Marukai Corp., a Japanese-owned company with 12 U.S. stores, is testing a pair of new formats as it prepares to launch a major expansion program in California.
The company, which once operated as a membership chain, has abandoned that approach at all but two locations — at the same time it has changed the name on two stores to Tokyo Central and two smaller stores to the name Tokyo Central and Main.
Marukai operates nine stores in California, all but one of which are in Southern California, plus three in Hawaii. The stores were acquired in 2013 by Tokyo-based Don Quijote, which operates nearly 300 supermarkets and nonfood stores in Japan.
The new owners kept the Daiei name on the Hawaii stores and the Marukai name on the stores in California.
This is one of Marukai's new formats, Tokyo Center.
This is one of Marukai's new formats, Tokyo Center.
Hideki Okada, the company’s SVP, told SN the parent company wants to grow its nine-unit base in California to approximately 50 stores by 2020, including at least 10 additional stores in 2016.
The California stores range in size from 10,000 to 35,000 square feet, with one store of 60,000 square feet. The larger units have full kitchens for prepared fresh foods made on site, including sushi, yakitori (barbecue chicken), traditional Japanese snacks, Japanese ribs, tempura and okonomiyaki (unsweetened pan cake), while the smaller ones do not have kitchens.
According to the company’s website, 45% of sales at the larger stores come from groceries, 15% from prepared foods and 40% from nonfoods. Okada declined to discuss U.S. volume.
Stores in West Covina and Costa Mesa were converted earlier this year to the Tokyo Central banner — a process that involved the company taking over and operating departments that were formerly leased to outside vendors, Okada said. 
The company has also converted a 10-000-square-foot San Diego store and a 20,000-square-foot Cupertino store in Northern California to the Tokyo Central and Main banner, he noted. Those stores will focus on nonfoods, and while they will carry some processed foods, they will have few perishables, he said. 
“We’ll probably keep the remaining stores under the Marukai banner to see how the new formats do before deciding how to move forward,” Okada explained – a decision he said the company expects to make next year.
As it seeks to grow, Marukai is scouting potential sites in Northern California “because there is a large Asian population there, especially in the San Francisco Bay Area, and we see a huge need for Japanese supermarkets,” Okada explained.
He said 80% of the stores’ current customer base is Asian — encompassing Japanese, Chinese, Koreans and other ethnicities — “but as we grow, we realize we have to cater to a broader range of customers, and we think we can accomplish that by altering the product mix somewhat.
“But we are a Japanese company, and while we want to adapt our stores to appeal more to American tastes, we want to maintain a Japanese edge.”



Of the products carried, about 10% are imported from Japan and the rest come from U.S. suppliers, including Japanese grocery vendors based in the U.S. Of the products from U.S. suppliers, about 70% originate in Japan and 30% from the U.S., Okada said.
Marukai operates membership stores at two California locations where customers pay a $10 annual fee.
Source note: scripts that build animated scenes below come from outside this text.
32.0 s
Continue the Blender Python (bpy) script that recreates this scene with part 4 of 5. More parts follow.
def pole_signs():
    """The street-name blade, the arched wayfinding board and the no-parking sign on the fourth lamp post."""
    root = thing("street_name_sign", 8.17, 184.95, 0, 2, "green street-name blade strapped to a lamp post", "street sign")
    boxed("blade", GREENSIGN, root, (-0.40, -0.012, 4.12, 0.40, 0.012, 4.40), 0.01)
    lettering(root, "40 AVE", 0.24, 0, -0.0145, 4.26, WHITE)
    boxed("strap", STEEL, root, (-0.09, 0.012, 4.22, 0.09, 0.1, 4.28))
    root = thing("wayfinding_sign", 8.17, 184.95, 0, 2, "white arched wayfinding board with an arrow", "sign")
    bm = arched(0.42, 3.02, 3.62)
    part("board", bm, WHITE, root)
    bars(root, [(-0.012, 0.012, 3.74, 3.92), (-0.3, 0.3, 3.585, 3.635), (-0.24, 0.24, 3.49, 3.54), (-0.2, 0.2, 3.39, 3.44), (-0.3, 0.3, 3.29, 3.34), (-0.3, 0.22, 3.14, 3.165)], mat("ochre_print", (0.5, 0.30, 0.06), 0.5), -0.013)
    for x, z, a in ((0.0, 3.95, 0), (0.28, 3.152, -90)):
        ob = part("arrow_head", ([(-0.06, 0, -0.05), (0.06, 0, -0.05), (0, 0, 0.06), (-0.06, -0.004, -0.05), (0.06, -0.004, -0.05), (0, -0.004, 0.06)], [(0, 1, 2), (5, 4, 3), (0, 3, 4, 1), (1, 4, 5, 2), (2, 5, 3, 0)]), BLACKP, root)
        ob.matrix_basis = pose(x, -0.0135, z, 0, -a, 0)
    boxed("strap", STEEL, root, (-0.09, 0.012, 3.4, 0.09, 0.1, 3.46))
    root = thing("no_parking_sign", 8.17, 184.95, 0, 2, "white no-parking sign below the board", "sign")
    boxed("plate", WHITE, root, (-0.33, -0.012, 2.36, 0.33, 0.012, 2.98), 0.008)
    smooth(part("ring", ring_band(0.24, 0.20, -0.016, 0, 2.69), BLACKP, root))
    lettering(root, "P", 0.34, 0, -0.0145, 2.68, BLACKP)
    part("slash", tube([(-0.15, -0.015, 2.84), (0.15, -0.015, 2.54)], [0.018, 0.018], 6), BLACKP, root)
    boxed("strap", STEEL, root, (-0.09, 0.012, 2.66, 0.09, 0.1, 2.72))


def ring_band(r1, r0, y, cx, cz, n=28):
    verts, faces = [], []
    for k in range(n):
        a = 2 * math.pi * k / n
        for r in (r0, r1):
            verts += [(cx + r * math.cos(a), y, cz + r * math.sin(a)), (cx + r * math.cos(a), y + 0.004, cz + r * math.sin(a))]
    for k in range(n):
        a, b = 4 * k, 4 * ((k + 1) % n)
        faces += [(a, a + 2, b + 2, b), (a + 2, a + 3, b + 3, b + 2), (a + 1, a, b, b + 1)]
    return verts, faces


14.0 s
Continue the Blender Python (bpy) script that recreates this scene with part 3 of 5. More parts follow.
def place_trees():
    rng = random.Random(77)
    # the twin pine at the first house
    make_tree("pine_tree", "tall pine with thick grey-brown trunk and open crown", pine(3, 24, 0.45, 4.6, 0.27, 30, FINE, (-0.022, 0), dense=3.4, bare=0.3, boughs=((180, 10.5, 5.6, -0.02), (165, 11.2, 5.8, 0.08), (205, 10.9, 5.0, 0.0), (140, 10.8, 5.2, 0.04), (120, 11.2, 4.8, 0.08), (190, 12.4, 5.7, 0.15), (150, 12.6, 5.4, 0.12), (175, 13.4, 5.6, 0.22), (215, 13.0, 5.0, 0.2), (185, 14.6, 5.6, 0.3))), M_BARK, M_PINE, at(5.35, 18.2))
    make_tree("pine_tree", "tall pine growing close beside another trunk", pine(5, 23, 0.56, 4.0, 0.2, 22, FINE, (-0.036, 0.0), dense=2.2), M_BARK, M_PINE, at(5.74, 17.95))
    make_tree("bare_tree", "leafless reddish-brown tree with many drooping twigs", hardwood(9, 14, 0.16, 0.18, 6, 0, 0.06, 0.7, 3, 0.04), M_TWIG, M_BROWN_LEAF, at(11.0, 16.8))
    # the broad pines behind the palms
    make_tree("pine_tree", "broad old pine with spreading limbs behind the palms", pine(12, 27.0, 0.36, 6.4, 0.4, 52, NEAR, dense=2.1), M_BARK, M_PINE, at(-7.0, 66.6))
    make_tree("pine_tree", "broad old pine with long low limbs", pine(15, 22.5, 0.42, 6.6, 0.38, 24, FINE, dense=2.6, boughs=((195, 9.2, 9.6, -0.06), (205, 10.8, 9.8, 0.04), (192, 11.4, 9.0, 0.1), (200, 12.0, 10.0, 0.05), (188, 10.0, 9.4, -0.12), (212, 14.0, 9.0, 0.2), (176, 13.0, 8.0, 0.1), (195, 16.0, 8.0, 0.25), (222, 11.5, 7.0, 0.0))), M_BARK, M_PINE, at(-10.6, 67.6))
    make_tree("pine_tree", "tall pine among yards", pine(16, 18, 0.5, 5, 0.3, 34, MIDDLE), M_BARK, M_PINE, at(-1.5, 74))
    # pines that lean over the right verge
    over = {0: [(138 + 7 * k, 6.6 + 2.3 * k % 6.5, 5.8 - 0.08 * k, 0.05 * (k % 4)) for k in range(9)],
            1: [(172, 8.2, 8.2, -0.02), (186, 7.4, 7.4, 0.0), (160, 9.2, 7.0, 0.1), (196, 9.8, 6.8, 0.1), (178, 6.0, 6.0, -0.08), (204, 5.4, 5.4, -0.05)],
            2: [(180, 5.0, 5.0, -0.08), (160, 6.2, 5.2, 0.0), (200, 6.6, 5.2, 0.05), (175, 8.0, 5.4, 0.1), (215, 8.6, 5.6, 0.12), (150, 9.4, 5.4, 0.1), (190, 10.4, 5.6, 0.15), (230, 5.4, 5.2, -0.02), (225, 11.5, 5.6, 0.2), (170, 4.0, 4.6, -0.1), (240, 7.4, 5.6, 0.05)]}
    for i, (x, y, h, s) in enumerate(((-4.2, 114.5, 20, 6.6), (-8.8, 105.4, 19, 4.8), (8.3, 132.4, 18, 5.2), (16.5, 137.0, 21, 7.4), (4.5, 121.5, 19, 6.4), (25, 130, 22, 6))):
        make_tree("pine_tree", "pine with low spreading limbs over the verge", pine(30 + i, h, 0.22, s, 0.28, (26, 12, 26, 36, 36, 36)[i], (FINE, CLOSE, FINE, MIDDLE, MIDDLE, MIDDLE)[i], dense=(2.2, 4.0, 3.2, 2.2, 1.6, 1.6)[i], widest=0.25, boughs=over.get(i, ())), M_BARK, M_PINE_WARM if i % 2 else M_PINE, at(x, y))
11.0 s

Customers at the Tokyo Central stores are asked to pay a one-time fee of $1 to get special prices on certain items, he noted.
As the company expands throughout California — by leasing properties or acquiring new store sites — it hopes to determine what size will work best, he added.
“RKF [the New York-based real-estate company it hired to help it expand] is dealing with various shopping center operators, and they’ve found a number of traditional supermarket locations that could be converted,” he said.